"Senin moralini bozanları takma kafana. Delilerle uğraşma, yolda bırak onları. Sevdiklerini topla etrafına, inan! Rab'binle konuş, neşeli ol, hayatı sev!"
YOLDA BİLE BULUR GÜZELLİKLER BENİ!
İçimde, kendimle dedikodu yapa yapa gidiyordum. Cimcimeye anlattım dün gecenin taze dedikodusunu:
Arkadaşım, diğer arkadaşıma "Kıymet yaşını göstermiyor." demiş. Mesele bu kadar.
Yok efendim, milyonlarca vitamin kullanıyormuşum, kolajenler, detokslar vs. vs... Sonra, "Sana ne, sen de yap!" deyiverdim.

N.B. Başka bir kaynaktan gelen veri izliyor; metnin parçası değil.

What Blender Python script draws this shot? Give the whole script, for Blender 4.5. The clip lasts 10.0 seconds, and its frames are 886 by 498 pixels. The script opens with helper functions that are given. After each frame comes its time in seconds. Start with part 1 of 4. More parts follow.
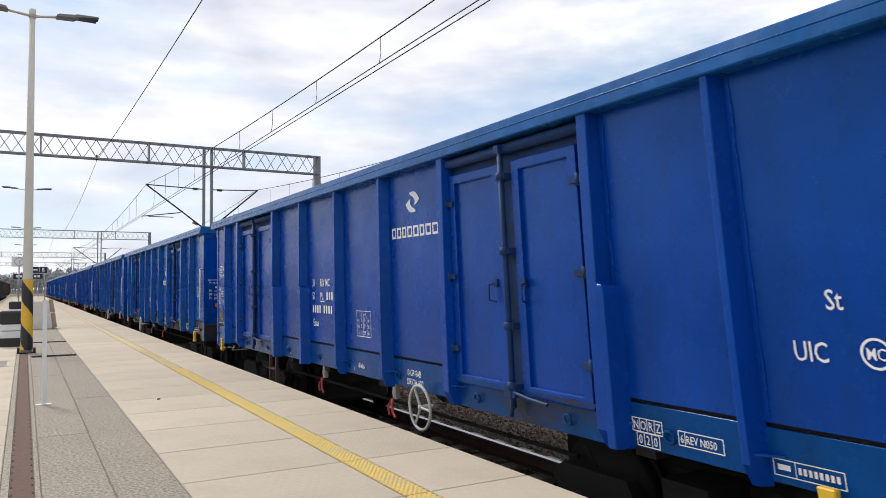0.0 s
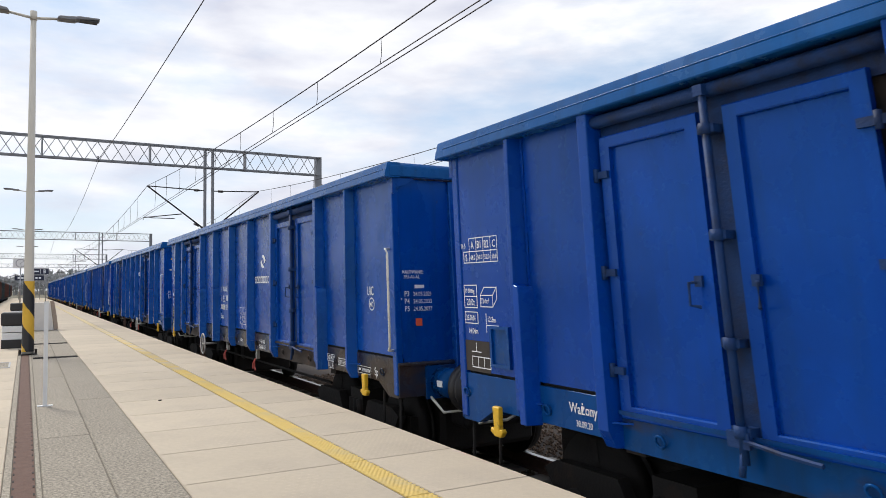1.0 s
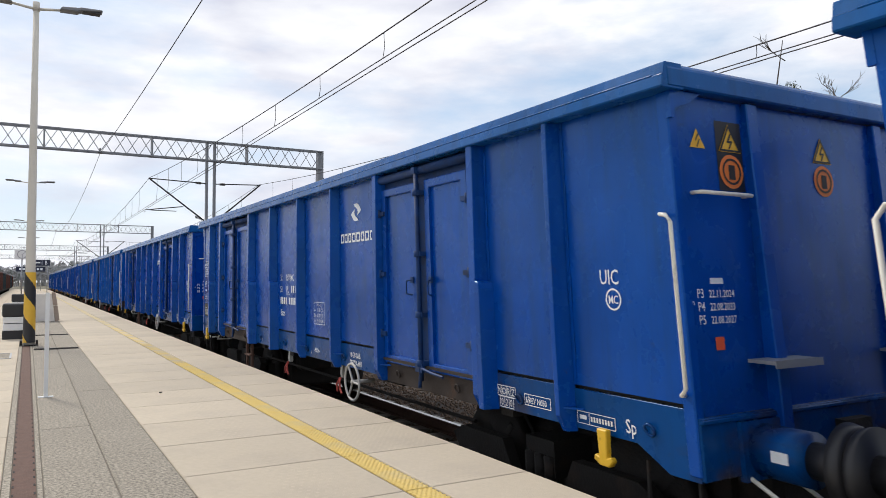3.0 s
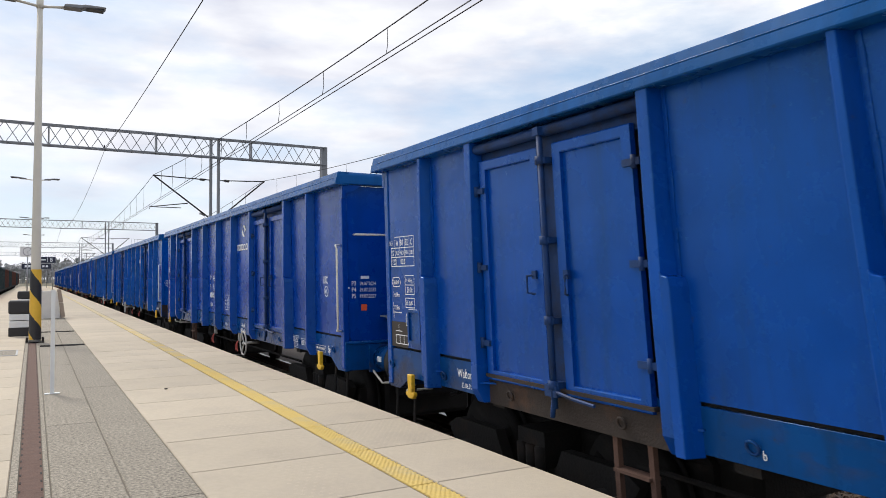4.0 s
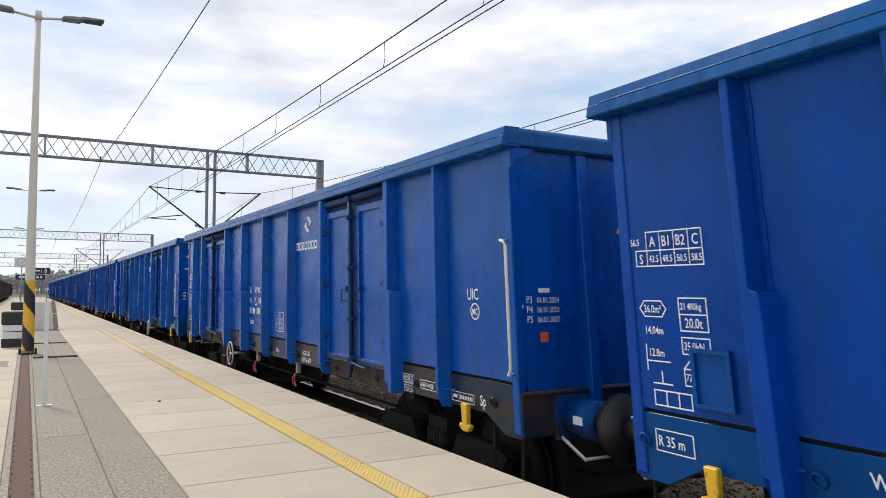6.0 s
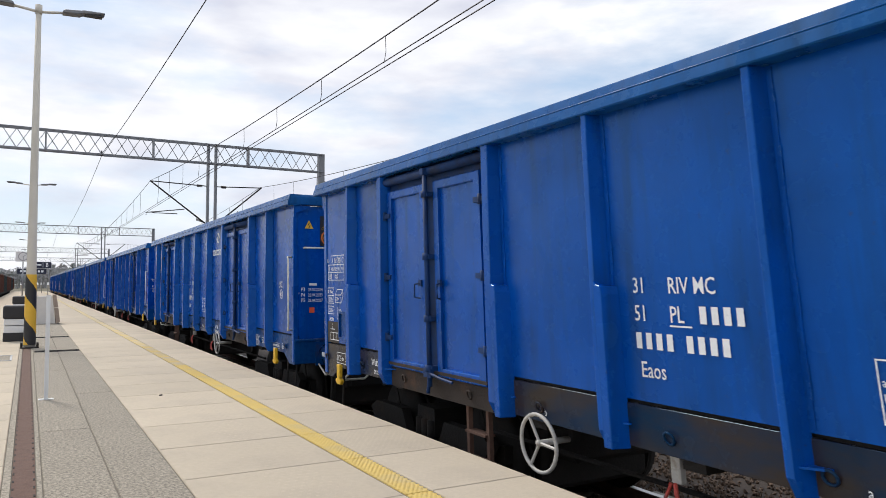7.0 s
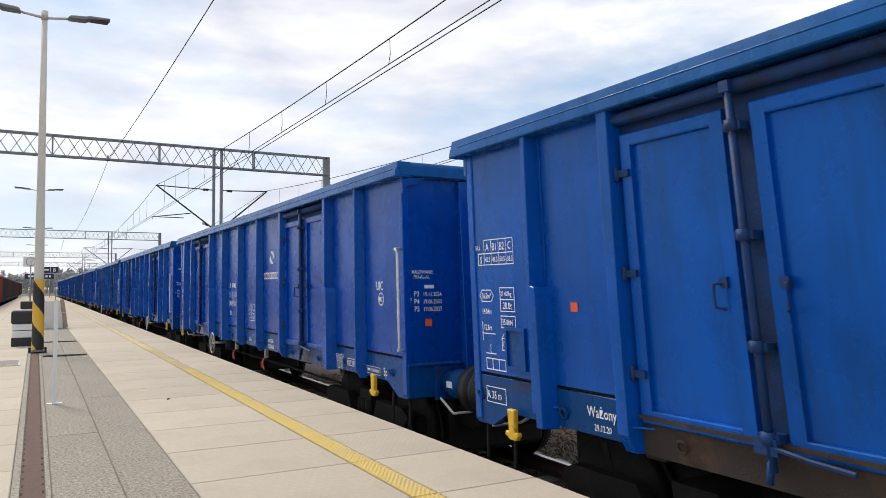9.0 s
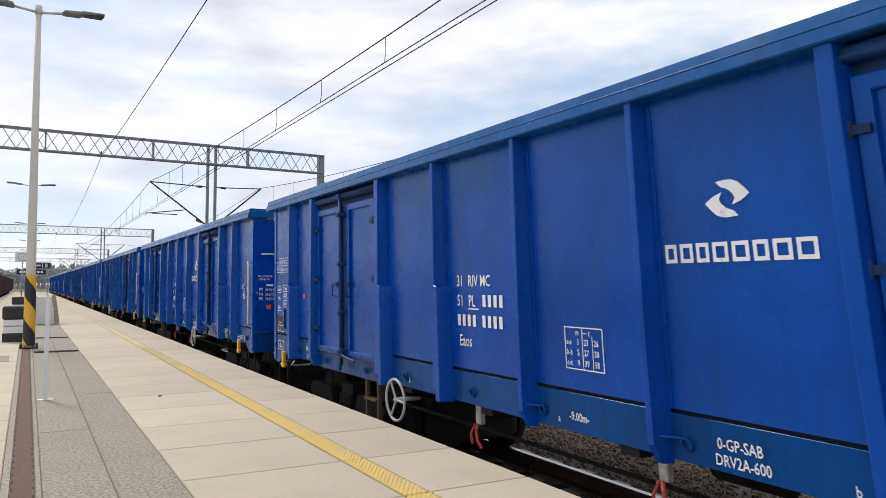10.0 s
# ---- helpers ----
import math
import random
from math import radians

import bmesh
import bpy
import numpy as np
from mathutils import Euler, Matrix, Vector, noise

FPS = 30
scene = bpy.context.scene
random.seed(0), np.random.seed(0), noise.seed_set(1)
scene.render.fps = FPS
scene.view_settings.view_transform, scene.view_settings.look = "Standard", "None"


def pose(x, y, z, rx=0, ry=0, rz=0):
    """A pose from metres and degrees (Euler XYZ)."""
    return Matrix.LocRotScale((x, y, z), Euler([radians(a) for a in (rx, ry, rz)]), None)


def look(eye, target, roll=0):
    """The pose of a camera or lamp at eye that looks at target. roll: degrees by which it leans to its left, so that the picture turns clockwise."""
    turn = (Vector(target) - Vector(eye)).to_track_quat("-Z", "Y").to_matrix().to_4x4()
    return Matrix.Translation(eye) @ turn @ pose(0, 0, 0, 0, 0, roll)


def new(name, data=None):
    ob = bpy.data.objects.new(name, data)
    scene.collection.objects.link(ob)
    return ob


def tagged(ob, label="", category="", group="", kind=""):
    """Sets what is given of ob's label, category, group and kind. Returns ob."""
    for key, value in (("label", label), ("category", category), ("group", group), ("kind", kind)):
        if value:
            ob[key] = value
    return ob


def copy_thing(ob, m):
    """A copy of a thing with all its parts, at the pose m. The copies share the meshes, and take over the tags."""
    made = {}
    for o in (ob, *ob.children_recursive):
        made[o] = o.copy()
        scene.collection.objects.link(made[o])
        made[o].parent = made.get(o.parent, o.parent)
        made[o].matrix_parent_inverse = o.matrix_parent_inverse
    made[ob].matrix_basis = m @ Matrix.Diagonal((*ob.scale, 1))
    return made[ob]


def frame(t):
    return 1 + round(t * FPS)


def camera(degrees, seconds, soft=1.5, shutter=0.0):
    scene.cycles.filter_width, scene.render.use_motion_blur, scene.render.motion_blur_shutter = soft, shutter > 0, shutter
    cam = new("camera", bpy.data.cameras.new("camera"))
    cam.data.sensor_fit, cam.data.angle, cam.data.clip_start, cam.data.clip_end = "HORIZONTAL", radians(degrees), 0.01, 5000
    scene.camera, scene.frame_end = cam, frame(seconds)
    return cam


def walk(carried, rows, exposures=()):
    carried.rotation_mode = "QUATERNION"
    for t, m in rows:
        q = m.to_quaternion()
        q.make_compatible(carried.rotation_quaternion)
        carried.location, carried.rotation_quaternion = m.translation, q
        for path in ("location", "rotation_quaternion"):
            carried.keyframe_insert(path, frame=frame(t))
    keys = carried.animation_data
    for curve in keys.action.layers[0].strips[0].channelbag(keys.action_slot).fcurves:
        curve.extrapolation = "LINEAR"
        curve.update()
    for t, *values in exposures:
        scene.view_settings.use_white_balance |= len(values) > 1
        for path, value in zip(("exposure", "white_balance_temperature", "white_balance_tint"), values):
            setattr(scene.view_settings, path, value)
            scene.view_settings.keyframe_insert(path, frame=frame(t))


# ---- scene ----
cam = camera(62.58, 10.0, soft=0.8, shutter=0.97)
# a phone camera reads its picture from top to bottom while the train rolls on
scene.cycles.rolling_shutter_type, scene.cycles.rolling_shutter_duration = "TOP", 0.03
rows = [  # seconds, yaw to the right, pitch, roll
    (0.0, 29.85, 2.83, -0.55), (0.5, 29.69, 2.65, -0.71), (1.0, 29.77, 2.90, -0.65), (1.5, 29.88, 2.68, -0.30),
    (2.0, 29.94, 3.01, -0.38), (2.5, 29.79, 2.81, -0.18), (4.0, 29.35, 2.17, -0.32), (4.5, 29.21, 2.67, -0.50),
    (5.0, 29.26, 3.58, -0.10), (5.5, 29.69, 3.46, -0.01), (7.0, 29.61, 2.77, 0.04), (7.5, 29.78, 2.50, -0.02),
    (8.0, 29.46, 1.96, -0.16), (8.5, 29.61, 2.20, -0.10), (9.0, 29.16, 2.93, -0.37), (9.5, 29.54, 2.99, -0.18),
    (10.0, 29.64, 2.86, 0.12)]
EYE = 1.27
walk(cam, [(t, pose(0, 0, EYE, 90 + p, 0, -a) @ pose(0, 0, 0, 0, 0, r)) for t, a, p, r in rows])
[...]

Tabii seviyorum beni, içimdeki minnoşu... Yaşadığım sürece ben beni bırakmayacağım! Diye hızlı hızlı yürürken, Nebahat teyzemle tanıştık. (Bayılırım doğal tanışmalara!) Bazen içimdeki suratsız laf bile atmaz ama bu sefer teyzem, "Nereye böyle?" diye sordu.
"Yürüyüşe çıktım." "Yaş kaç?" "89." Ah, daha da ilgimi çekti. "Ne ile besleniyorsun?" diye sordum.
"Biz bir şey bulamazdık. Süt, ekmek, kaşık kaşık tereyağı, bol sebze... Muhteşem!"
Teyzem bir de tavsiyelerde bulundu:
"Senin moralini bozanları takma kafana. Delilerle uğraşma, yolda bırak onları. Sevdiklerini topla etrafına, inan! Rab'binle konuş, neşeli ol, hayatı sev!" "Peki, sen kaç yaşındasın?" "Aa, var mısın? Sen benim bebeğimin çocuğumsun!"
"Çocuk, evlat… Bir de güzel ve bakımlısın. Sevdim seni, evlat. Senin kalbin temiz, ben anlarım."
Sarıldık. Ağladı teyzem: "Çocuklarım bile konuşmuyor. Yaşlılık fena yükmüş…" Hüzünlendim. "Zamanı gelince üzülürüm." dedim.
Nebahat teyzem beni bugün çok mutlu etti. Ağlayarak vedalaştık. Ağlamayı sevmem.
Hemen adımlarımla dans ederek savurdum kahkahalarımızı, Ankara’nın serin ama bir o kadar da sıcak Çankaya sokaklarına!